I have a pipe delimited file, which I am bringing in using the input tool and reading it in as a delimited text file.
I need to find all fields with extra white spaces, but when I use REGEX_CountMatches, Nothing is returned. It appears that the white space is cleaned before I even do anything with the file. I am essentially running a data quality check on a file that a partner of ours will be sending us, so I need to be able to find all of the white spaces in the file, so they can correct this before sending it through an automated process.
A | B | C |
1 | 2 | 3 |
I need a way to return the spaces after 1 and the spaces before two, but alteryx is cleaning this up! How do I get Alteryx to keep the spaces??
Solved! Go to Solution.
Hi @MamaGidge
I'm not sure if this is standard behaviour or only happens with pipe delimiters, but you can get around it this way
Change the delimiter in your Input to \0(no delimiter).

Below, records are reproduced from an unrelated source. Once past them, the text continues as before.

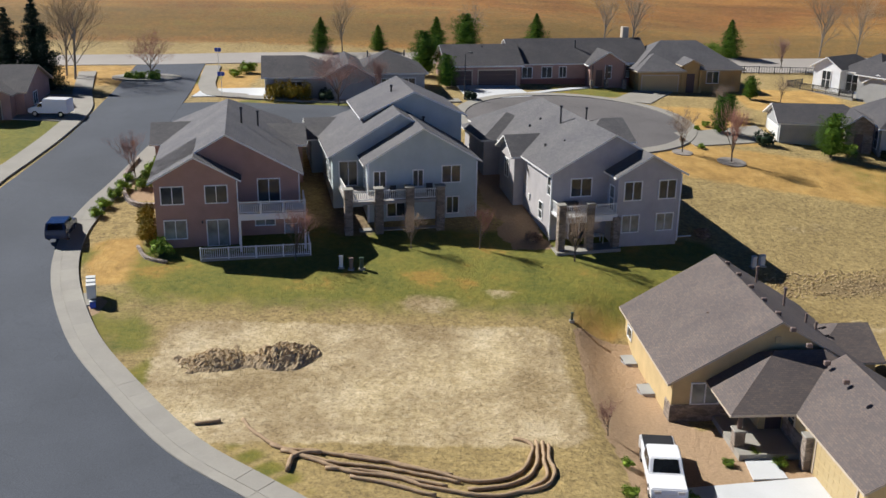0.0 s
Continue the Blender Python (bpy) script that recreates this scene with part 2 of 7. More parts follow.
TWIGS = leafage("twigs_grey_brown", (0.20, 0.145, 0.115), (0.40, 0.31, 0.25))
TWIGS_RED = leafage("twigs_reddish", (0.24, 0.125, 0.105), (0.44, 0.27, 0.235))
TWIGS_PALE = leafage("twigs_pale", (0.24, 0.19, 0.145), (0.42, 0.35, 0.27))
PINE = leafage("pine_needles", (0.022, 0.060, 0.009), (0.15, 0.265, 0.030), 0.95)
SPRUCE = leafage("dark_spruce_needles", (0.008, 0.02, 0.012), (0.03, 0.055, 0.03))
LEAF_GREEN = leafage("young_green_leaves", (0.08, 0.15, 0.016), (0.28, 0.38, 0.06))
LEAF_OLIVE = leafage("olive_hedge_leaves", (0.13, 0.10, 0.012), (0.30, 0.22, 0.03))
LEAF_RUST = leafage("rust_and_green_leaves", (0.10, 0.10, 0.02), (0.30, 0.16, 0.05))
SCRUB = brush("bare_scrub_oak", (0.20, 0.135, 0.135), (0.42, 0.28, 0.25))
# dark brush made paler and bluer: distance haze is mixed into the colour
FAR_SCRUB = leafage("far_brush_with_haze", (0.085, 0.065, 0.075), (0.19, 0.145, 0.15), 0.95)
SCRUB_TAN = brush("dry_scrub", (0.20, 0.125, 0.085), (0.42, 0.28, 0.18))
ROCK = leafage("mixed_red_and_grey_rocks", (0.04, 0.030, 0.030), (0.42, 0.30, 0.26), 0.9)
STRAW_LOG = rough_paint("brown_straw_netting", (0.36, 0.25, 0.15), 16, 2.0, 0.03, 0.95, 0.3)
TEAL_ROOF = rough_paint("turquoise_metal_roof", (0.02, 0.36, 0.56), 6, 0.5, 0.003, 0.45, 0.08)
BRIGHT_BLUE = rough_paint("bright_blue_paint", (0.03, 0.10, 0.5), 12, 1.0, 0.002, 0.4, 0.1)
HIGHWAY_GREY = rough_paint("pale_highway_concrete", (0.37, 0.36, 0.35), 2, 0.05, 0.01, 0.9, 0.1)
YELLOW_LINE = rough_paint("faded_yellow_road_paint", (0.42, 0.30, 0.07), 9, 0.8, 0.002, 0.8, 0.3)
DIRT = rough_paint("packed_dirt", (0.33, 0.25, 0.14), 6, 0.6, 0.05, 0.95, 0.3)
PALE_GRAVEL = rough_paint("pale_grey_gravel", (0.27, 0.24, 0.21), 5, 1.5, 0.05, 0.95, 0.35)
BRICK_BED = rough_paint("tan_brick_paving", (0.30, 0.19, 0.12), 5, 1.5, 0.02, 0.9, 0.25)
GREEN_BOX = rough_paint("green_cabinet_paint", (0.045, 0.075, 0.05), 14, 1, 0.002, 0.5, 0.1)
UTIL_WHITE = rough_paint("white_cabinet_paint", (0.66, 0.66, 0.62), 14, 1, 0.002, 0.5, 0.1)
RUBBER = rough_paint("tyre_rubber", (0.018, 0.018, 0.018), 20, 2, 0.002, 0.85, 0.15)
CHROME, _t, _s = material("rim_metal", 0.3, 1.0)
_s.inputs["Base Color"].default_value = (0.6, 0.6, 0.62, 1)
CAR_WHITE, _t, _s = material("white_car_paint", 0.28)
_s.inputs["Base Color"].default_value = (0.80, 0.80, 0.80, 1)
CAR_BLUE, _t, _s = material("dark_blue_car_paint", 0.22)
_s.inputs["Base Color"].default_value = (0.015, 0.03, 0.075, 1)
CAR_RED, _t, _s = material("red_car_paint", 0.25)
_s.inputs["Base Color"].default_value = (0.35, 0.03, 0.03, 1)
SOLAR, _t, _s = material("solar_cells", 0.12)
_s.inputs["Base Color"].default_value = (0.01, 0.03, 0.16, 1)
LAMP_GLASS, _t, _s = material("lamp_glass", 0.15)
_s.inputs["Base Color"].default_value = (0.55, 0.5, 0.45, 1)


def glass_pane(name, colour):
    m, tree, shade = material(name, 0.06)
    shade.inputs["Base Color"].default_value = (*colour, 1)
    wire(tree, ramp(tree, grain(tree, 0.6, 2), [(0.35, tuple(c * 0.5 for c in colour)), (0.7, tuple(c * 1.5 for c in colour))]), shade.inputs["Base Color"])
    return m


GLASS = glass_pane("window_glass", (0.045, 0.05, 0.05))
GLASS_BLIND = glass_pane("window_glass_with_blinds", (0.22, 0.23, 0.21))
CAR_GLASS = glass_pane("car_glass", (0.012, 0.014, 0.016))


def asphalt(name, tint):
    m, tree, shade = material(name, 0.88)
    base = ramp(tree, grain(tree, 0.10, 5, 0.6), [(0.3, tint), (0.7, tuple(c * 1.45 for c in tint))])
    fine = grain(tree, 18, 2)
    speck = ramp(tree, fine, [(0.3, (0.72, 0.72, 0.72)), (0.7, (1.25, 1.25, 1.25))])
    n = tree.nodes
    # sealed cracks
    crack = n.new("ShaderNodeTexVoronoi")
    crack.feature = "DISTANCE_TO_EDGE"
    crack.inputs["Scale"].default_value = 0.10
    coord, warp = n.new("ShaderNodeTexCoord"), n.new("ShaderNodeVectorMath")
    wob = n.new("ShaderNodeTexNoise")
    wob.inputs["Scale"].default_value = 0.25
    wire(tree, coord.outputs["Object"], wob.inputs["Vector"])
    warp.operation = "MULTIPLY_ADD"
    wire(tree, wob.outputs["Color"], warp.inputs[0])
    warp.inputs[1].default_value = (9, 9, 9)
    wire(tree, coord.outputs["Object"], warp.inputs[2])
    wire(tree, warp.outputs[0], crack.inputs["Vector"])
    line = ramp(tree, crack.outputs[0], [(0.003, (0.90, 0.90, 0.90)), (0.010, (1, 1, 1))])
    wire(tree, mixed(tree, 1.0, mixed(tree, 1.0, base, speck, "MULTIPLY"), line, "MULTIPLY"), shade.inputs["Base Color"])
    relief_of(tree, shade, fine, 0.008)
    return m


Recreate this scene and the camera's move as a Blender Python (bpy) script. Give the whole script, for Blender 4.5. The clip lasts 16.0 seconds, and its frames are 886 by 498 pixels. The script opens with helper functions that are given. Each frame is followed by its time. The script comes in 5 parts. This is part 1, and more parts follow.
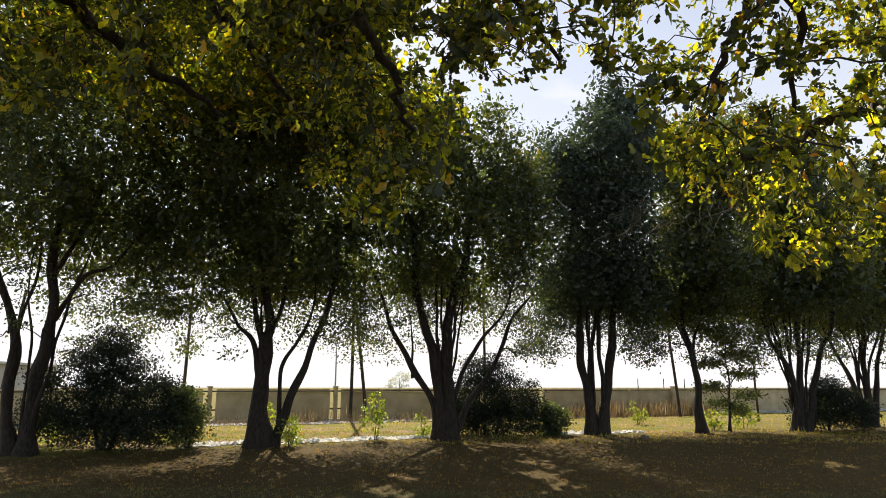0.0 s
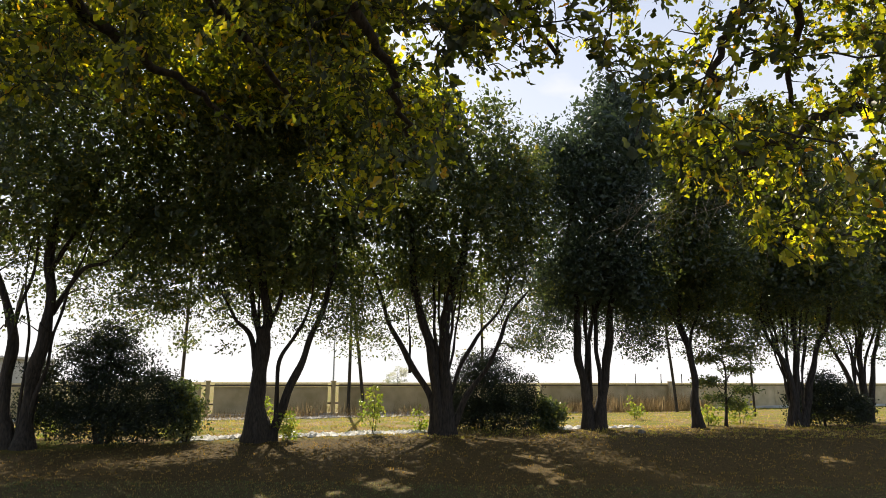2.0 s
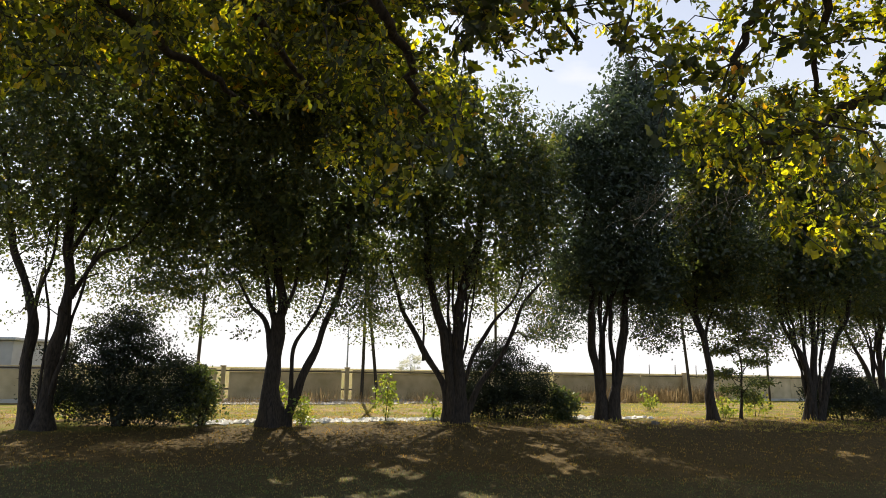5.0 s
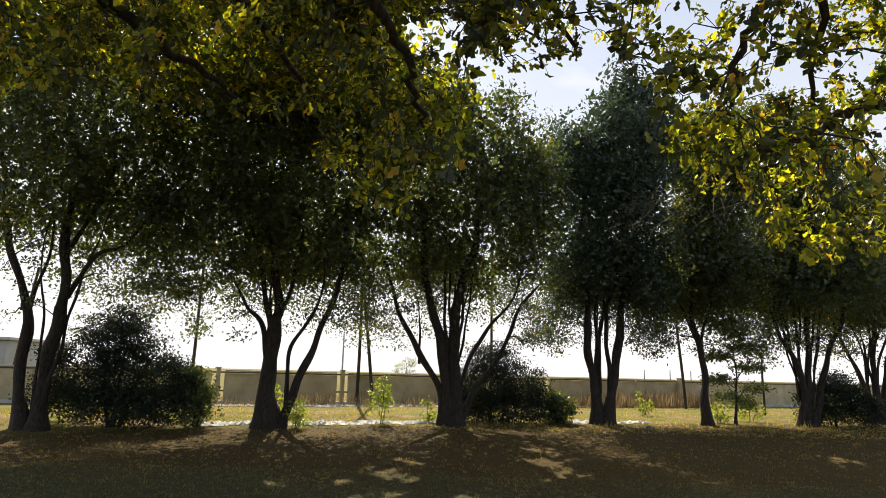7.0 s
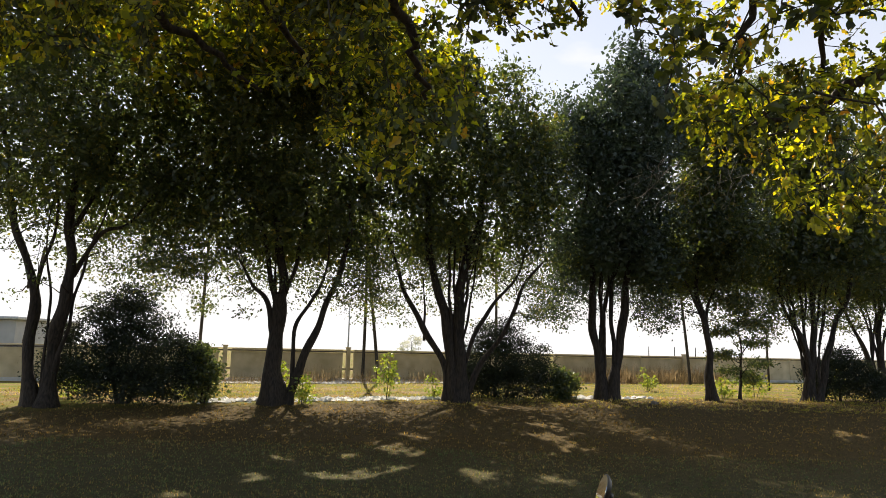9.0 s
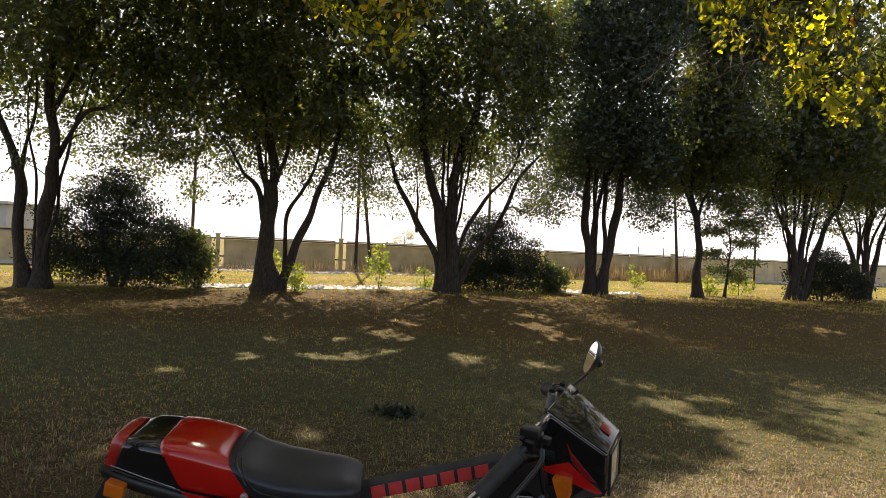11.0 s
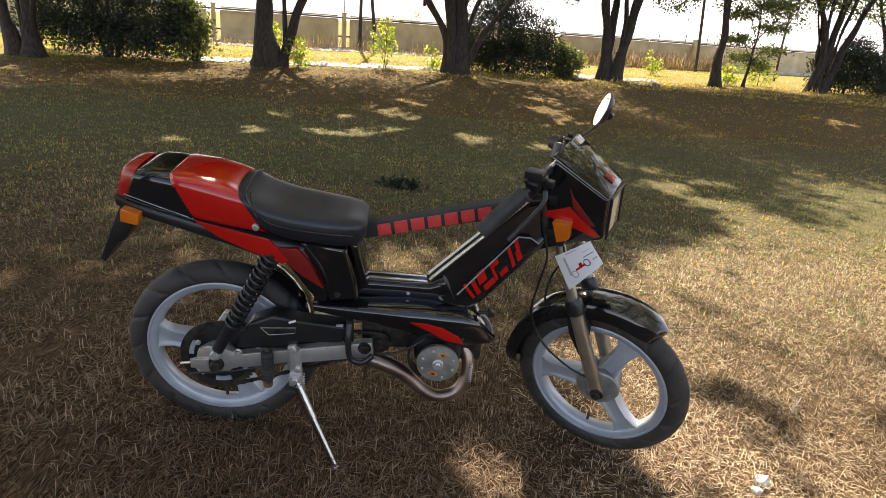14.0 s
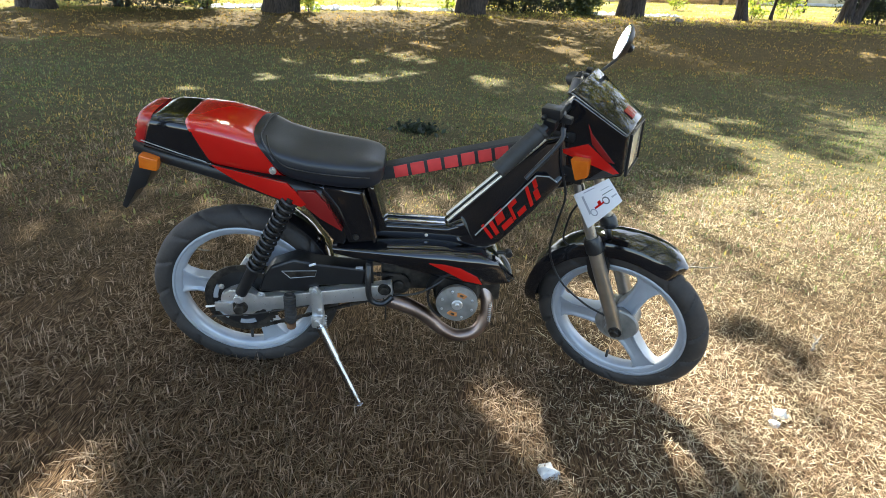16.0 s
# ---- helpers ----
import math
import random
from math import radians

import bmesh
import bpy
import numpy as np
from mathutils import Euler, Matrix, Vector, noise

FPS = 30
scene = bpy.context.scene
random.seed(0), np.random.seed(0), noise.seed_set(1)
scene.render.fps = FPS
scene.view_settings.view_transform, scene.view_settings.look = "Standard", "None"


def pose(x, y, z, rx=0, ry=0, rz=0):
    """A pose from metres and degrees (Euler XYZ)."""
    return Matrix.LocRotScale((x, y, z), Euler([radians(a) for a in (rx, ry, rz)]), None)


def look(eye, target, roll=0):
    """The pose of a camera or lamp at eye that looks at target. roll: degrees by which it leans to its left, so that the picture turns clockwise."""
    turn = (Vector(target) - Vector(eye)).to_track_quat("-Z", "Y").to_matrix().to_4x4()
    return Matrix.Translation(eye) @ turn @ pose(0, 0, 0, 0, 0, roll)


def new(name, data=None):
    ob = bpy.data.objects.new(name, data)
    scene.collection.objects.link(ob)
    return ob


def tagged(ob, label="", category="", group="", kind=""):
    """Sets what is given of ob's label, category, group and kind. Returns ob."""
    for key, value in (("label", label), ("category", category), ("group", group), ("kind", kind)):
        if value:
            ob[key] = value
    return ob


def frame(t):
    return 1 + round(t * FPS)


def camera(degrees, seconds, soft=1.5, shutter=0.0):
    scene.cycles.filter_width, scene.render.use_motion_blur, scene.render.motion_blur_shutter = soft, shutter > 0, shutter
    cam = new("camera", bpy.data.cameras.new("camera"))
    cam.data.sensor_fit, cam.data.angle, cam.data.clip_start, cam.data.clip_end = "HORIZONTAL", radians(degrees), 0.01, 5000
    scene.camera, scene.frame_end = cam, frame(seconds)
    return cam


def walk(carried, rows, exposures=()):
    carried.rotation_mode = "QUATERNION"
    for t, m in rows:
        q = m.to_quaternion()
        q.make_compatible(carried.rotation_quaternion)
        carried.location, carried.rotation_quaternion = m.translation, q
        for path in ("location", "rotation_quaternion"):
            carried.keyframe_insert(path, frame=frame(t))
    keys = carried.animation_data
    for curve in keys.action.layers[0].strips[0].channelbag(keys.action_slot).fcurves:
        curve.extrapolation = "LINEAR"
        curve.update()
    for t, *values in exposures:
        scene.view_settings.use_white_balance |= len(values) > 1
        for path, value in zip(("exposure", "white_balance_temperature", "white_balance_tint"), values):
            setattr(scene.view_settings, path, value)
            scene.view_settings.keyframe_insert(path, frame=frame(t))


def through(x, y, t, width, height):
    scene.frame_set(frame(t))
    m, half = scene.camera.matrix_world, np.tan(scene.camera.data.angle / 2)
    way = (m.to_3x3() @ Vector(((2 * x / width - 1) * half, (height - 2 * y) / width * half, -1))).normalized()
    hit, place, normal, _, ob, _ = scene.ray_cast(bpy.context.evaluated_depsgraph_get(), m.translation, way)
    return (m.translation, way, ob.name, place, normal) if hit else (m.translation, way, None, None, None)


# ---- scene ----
cam = camera(70.4, 16.0, soft=0.6)
PATH = [
    (0, (0.088, -0.044, 1.448), (0.084, 1.908, 1.874), 0.0),
    (0.5, (0.114, -0.043, 1.455), (0.117, 1.903, 1.906), -0.2),
    (1, (0.091, -0.045, 1.456), (0.086, 1.905, 1.891), -0.5),
    (1.5, (0.08, -0.052, 1.452), (0.088, 1.902, 1.868), -0.5),
    (2, (0.108, -0.049, 1.439), (0.109, 1.906, 1.85), 0.1),
    (2.5, (0.098, -0.035, 1.45), (0.097, 1.924, 1.842), 0.9),
    (3, (0.103, -0.024, 1.433), (0.124, 1.937, 1.819), 1.1),
    (3.5, (0.108, -0.012, 1.43), (0.12, 1.947, 1.819), 1.1),
    (4, (0.113, -0.001, 1.454), (0.088, 1.96, 1.836), 0.7),
    (6.5, (0.066, -0.026, 1.439), (0.017, 1.937, 1.811), 1.0),
    (7, (0.075, -0.033, 1.444), (0.043, 1.928, 1.829), 1.4),
    (7.5, (0.077, -0.058, 1.434), (0.029, 1.902, 1.819), 1.5),
    (8, (0.091, -0.067, 1.428), (0.046, 1.894, 1.808), 1.1),
    (8.2, (0.077, -0.064, 1.434), (0.034, 1.899, 1.807), 1.0),
    (10.3, (0.101, 0.144, 1.326), (0.069, 2.139, 1.468), 2.0),
    (10.5, (0.097, 0.146, 1.321), (0.074, 2.143, 1.426), 2.1),
    (11, (0.101, 0.171, 1.296), (0.085, 2.171, 1.288), 2.5),
    (11.5, (0.103, 0.181, 1.281), (0.096, 2.177, 1.165), 2.9),
    (12, (0.104, 0.182, 1.256), (0.095, 2.17, 1.038), 3.0),
    (12.5, (0.109, 0.186, 1.224), (0.084, 2.158, 0.895), 3.3),
    (13, (0.11, 0.19, 1.206), (0.107, 2.137, 0.749), 3.6),
    (13.5, (0.108, 0.19, 1.189), (0.127, 2.103, 0.607), 4.3),
    (14, (0.106, 0.184, 1.177), (0.11, 2.07, 0.512), 4.2),
    (14.5, (0.105, 0.183, 1.164), (0.066, 2.047, 0.441), 2.8),
    (15, (0.106, 0.176, 1.164), (0.049, 2.012, 0.373), 2.7),
    (15.5, (0.106, 0.176, 1.163), (0.027, 1.999, 0.346), 2.4),
    (16, (0.109, 0.178, 1.161), (0.065, 2.0, 0.337), 2.6),
]
walk(cam, [(t, look(eye, target, roll)) for t, eye, target, roll in PATH], [(0, 0.89, 6550, 12), (8.2, 0.89, 6550, 12), (11, 1.25, 6950, 18), (12.5, 1.51, 7150, 23), (13.5, 1.78, 7150, 24), (14.5, 2.33, 6450, 12), (16, 2.62, 5980, 8)])

# ---------------------------------------------------------------- world, sun, exposure
SUN_AZ, SUN_EL = radians(-10.0), radians(41.0)
SUN_WAY = Vector((math.sin(SUN_AZ) * math.cos(SUN_EL), math.cos(SUN_AZ) * math.cos(SUN_EL), math.sin(SUN_EL)))

world = bpy.data.worlds.new("sky")
scene.world = world
world.use_nodes = True
wt = world.node_tree
wt.nodes.clear()
w_out = wt.nodes.new("ShaderNodeOutputWorld")
w_bg = wt.nodes.new("ShaderNodeBackground")
w_sky = wt.nodes.new("ShaderNodeTexSky")
w_sky.sky_type = "NISHITA"
w_sky.sun_disc = False
w_sky.sun_elevation = SUN_EL
w_sky.sun_rotation = SUN_AZ
w_sky.dust_density = 0.3
w_co = wt.nodes.new("ShaderNodeTexCoord")
w_map = wt.nodes.new("ShaderNodeMapping")
w_map.inputs["Scale"].default_value = (1.0, 1.0, 2.6)
w_noise = wt.nodes.new("ShaderNodeTexNoise")
w_noise.inputs["Scale"].default_value = 2.3
w_noise.inputs["Detail"].default_value = 6.0
w_ramp = wt.nodes.new("ShaderNodeValToRGB")
w_ramp.color_ramp.elements[0].position = 0.45
w_ramp.color_ramp.elements[1].position = 0.66
w_mix = wt.nodes.new("ShaderNodeMixRGB")
w_mix.inputs["Color2"].default_value = (7.2, 7.15, 7.05, 1)
wt.links.new(w_co.outputs["Generated"], w_map.inputs["Vector"])
wt.links.new(w_map.outputs["Vector"], w_noise.inputs["Vector"])
wt.links.new(w_noise.outputs["Fac"], w_ramp.inputs["Fac"])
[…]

Then split the field on the pipe and use a dynamic rename to get the field names
Edit: I checked with other delimiters and this behaviour occurs in all cases. According to the main wiki article on CSV, removing the leading and trailing spaces makes this implementation non-compliant with RFC-4180. It may be something you want to bring up as an issue.
Dan
Hi @MamaGidge
Interesting point.
A workaround would be using no delimiters (actually, \0 delimiter) and Text to Columns right after, but this would take extra work, since you would have to use a fixed number of columns or to do some tranposing if you split to rows.
Cheers,
Hey @MamaGidge
Try this:
Import the file with no delimiters and then use text to columns to seperate out the data
Hi @MamaGidge
If you read the file in without a delimiter (use \0 instead of |) and then use a Text to Column tool to parse the file using the pipe, both the leading and the trailing white space will be persisted.
Hope that helps!
Michal
Thanks! This did work. I had to make one change. Since the actual file I am working has 87 columns, I had to change the field length in the input file. Without changing the field length, I was losing more than half of my header fields.